**Short problem:** Check each line of the material. Copy those containing "that".
— Start of Given data —
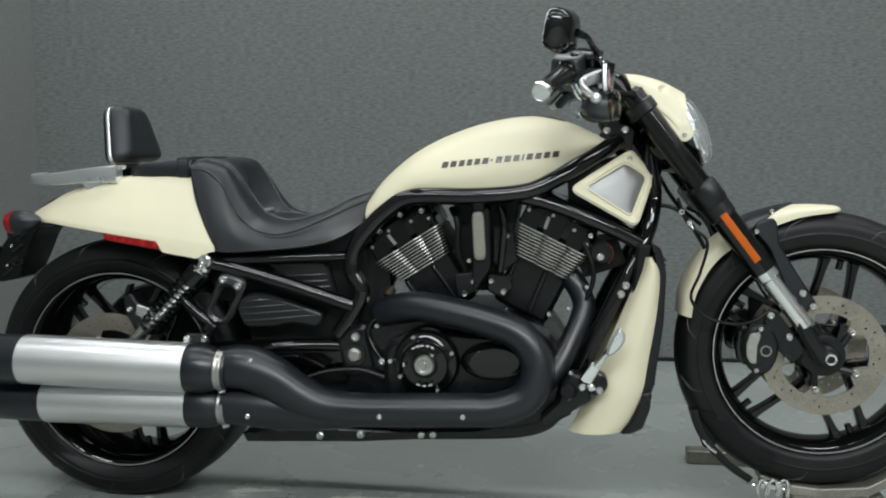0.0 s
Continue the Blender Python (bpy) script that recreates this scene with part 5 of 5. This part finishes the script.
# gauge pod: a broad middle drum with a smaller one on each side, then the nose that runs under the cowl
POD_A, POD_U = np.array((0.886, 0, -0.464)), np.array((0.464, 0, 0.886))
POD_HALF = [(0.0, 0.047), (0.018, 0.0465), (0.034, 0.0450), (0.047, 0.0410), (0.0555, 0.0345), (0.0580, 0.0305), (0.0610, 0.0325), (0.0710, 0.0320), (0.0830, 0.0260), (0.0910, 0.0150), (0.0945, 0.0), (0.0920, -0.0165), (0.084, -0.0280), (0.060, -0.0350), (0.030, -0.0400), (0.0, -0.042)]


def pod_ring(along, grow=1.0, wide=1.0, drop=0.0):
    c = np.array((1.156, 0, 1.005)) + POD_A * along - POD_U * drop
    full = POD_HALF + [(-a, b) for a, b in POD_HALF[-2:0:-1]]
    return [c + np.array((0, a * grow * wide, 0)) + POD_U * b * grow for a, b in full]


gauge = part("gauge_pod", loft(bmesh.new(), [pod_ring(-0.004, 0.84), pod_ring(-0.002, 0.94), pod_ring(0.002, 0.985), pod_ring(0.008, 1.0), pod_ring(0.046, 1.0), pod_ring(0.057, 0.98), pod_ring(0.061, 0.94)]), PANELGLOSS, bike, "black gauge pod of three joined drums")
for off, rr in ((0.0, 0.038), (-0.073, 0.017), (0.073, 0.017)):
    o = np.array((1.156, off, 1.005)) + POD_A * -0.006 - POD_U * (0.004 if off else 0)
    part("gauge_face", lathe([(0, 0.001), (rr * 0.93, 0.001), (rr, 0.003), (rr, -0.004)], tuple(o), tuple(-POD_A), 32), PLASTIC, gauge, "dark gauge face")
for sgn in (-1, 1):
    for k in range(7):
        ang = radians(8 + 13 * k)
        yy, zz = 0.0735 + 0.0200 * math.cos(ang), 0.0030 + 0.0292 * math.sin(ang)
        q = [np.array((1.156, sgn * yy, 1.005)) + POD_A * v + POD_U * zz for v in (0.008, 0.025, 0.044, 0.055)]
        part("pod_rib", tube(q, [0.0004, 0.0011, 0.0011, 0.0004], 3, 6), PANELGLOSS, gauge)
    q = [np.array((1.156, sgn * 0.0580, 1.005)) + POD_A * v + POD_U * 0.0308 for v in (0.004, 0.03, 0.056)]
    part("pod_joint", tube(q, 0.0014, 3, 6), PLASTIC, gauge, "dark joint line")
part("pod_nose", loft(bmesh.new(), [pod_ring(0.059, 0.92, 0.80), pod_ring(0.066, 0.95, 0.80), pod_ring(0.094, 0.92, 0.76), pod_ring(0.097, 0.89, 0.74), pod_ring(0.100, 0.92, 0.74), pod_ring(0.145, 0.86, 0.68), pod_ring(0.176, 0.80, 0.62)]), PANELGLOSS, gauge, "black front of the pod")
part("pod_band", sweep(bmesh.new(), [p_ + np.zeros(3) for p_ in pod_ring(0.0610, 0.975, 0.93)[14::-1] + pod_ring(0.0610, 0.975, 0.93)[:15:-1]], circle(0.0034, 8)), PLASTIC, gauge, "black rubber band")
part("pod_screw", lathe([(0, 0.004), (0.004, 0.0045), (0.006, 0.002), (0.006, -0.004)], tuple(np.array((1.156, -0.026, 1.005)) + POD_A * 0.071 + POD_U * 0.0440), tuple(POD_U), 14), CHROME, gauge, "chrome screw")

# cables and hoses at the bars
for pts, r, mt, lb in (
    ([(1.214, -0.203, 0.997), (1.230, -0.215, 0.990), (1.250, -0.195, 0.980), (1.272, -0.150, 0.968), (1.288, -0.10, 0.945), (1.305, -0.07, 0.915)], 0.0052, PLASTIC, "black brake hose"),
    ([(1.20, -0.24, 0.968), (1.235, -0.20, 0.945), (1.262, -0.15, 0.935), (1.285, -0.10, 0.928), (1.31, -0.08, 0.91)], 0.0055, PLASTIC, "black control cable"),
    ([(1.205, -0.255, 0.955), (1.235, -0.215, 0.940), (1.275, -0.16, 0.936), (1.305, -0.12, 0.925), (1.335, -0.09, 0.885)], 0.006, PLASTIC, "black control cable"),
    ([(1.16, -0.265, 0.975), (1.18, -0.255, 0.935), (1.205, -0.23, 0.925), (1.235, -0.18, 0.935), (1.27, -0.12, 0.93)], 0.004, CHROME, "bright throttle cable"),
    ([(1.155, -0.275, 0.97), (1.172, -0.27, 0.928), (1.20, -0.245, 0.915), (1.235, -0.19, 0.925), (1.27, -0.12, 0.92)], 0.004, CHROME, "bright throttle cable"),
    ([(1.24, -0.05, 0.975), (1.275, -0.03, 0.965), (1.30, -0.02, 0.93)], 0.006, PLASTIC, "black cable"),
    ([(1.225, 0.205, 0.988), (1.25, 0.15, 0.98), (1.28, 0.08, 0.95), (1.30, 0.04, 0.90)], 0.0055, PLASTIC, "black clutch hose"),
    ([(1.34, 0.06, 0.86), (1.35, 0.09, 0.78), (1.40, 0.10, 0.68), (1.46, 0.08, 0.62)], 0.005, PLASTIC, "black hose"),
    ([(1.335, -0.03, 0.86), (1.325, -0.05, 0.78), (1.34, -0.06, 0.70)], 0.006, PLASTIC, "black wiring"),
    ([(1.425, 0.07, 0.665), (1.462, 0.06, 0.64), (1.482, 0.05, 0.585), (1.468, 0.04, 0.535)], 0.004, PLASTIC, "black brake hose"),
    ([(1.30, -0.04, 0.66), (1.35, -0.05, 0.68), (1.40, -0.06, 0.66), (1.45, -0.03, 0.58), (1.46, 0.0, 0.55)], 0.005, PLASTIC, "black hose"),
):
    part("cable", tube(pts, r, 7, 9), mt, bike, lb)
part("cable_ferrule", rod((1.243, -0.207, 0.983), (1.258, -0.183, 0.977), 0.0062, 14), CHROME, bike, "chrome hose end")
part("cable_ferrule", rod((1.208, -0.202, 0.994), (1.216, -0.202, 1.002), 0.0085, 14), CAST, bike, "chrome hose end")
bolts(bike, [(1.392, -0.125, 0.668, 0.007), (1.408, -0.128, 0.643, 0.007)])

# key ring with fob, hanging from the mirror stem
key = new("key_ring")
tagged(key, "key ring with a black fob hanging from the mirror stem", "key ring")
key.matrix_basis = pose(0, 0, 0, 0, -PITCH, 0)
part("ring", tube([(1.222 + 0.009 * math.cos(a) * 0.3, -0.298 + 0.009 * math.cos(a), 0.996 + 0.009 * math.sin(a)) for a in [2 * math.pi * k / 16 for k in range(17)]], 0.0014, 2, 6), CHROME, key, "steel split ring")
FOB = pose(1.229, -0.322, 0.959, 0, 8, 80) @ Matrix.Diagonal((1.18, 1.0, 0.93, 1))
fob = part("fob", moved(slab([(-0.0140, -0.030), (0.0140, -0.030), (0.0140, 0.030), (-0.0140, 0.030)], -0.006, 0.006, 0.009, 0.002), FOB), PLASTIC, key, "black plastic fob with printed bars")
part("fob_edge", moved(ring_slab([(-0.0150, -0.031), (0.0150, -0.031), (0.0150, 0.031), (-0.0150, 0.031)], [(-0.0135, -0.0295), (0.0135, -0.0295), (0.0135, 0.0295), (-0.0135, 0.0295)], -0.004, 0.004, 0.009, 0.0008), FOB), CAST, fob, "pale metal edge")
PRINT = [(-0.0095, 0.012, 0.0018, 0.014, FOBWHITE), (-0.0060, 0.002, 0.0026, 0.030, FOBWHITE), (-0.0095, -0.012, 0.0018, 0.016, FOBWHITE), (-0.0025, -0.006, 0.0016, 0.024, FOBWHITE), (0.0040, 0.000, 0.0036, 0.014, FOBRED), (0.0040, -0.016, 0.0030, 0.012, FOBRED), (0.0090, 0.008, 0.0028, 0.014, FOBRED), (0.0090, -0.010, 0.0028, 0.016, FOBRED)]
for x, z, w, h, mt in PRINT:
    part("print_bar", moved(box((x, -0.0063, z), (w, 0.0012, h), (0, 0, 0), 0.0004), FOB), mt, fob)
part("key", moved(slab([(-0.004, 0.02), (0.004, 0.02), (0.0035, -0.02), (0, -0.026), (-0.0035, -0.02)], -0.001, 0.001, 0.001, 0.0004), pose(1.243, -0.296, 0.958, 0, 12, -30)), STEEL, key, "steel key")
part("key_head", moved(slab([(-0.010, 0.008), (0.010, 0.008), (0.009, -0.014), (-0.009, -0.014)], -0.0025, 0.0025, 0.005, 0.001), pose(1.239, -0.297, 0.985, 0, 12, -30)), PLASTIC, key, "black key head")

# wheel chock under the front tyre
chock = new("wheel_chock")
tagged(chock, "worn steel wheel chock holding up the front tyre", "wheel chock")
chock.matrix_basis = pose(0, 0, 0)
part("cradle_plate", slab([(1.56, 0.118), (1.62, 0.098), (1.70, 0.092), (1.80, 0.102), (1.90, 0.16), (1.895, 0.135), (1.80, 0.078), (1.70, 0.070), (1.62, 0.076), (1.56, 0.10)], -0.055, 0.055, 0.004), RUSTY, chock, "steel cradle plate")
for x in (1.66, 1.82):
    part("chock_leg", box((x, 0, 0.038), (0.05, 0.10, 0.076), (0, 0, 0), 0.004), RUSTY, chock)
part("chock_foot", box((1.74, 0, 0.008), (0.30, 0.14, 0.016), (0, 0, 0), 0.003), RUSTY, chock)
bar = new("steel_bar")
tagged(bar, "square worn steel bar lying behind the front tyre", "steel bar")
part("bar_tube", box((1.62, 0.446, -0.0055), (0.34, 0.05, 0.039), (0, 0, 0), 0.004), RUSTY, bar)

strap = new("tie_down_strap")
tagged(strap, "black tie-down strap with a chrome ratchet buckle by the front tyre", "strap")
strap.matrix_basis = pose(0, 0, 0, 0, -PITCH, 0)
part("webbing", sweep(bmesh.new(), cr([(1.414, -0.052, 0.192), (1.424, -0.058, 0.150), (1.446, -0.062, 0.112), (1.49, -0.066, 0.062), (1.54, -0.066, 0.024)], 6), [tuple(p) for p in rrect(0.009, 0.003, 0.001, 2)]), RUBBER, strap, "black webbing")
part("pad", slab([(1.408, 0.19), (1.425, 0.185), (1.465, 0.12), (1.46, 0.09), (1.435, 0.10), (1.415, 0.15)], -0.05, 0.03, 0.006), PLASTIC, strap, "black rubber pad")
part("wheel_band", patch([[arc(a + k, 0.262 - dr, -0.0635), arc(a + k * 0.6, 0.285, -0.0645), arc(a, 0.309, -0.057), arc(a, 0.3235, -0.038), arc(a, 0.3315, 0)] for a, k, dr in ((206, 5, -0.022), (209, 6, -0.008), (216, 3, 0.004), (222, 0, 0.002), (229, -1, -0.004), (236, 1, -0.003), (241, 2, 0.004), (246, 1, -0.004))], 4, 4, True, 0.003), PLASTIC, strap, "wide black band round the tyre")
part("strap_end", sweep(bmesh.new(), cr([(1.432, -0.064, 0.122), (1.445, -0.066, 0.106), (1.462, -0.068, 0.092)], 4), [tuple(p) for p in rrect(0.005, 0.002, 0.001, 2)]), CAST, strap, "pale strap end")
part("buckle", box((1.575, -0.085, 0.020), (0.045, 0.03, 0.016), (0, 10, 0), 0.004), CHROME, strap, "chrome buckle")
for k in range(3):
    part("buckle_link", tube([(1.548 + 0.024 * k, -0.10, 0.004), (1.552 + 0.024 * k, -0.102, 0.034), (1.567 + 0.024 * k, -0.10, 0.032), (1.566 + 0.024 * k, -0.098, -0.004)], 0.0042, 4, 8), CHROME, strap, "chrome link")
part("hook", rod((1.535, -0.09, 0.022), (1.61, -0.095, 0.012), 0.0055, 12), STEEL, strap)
— End of Given data —
**Task output:**
Continue the Blender Python (bpy) script that recreates this scene with part 5 of 5. This part finishes the script.
# gauge pod: a broad middle drum with a smaller one on each side, then the nose that runs under the cowl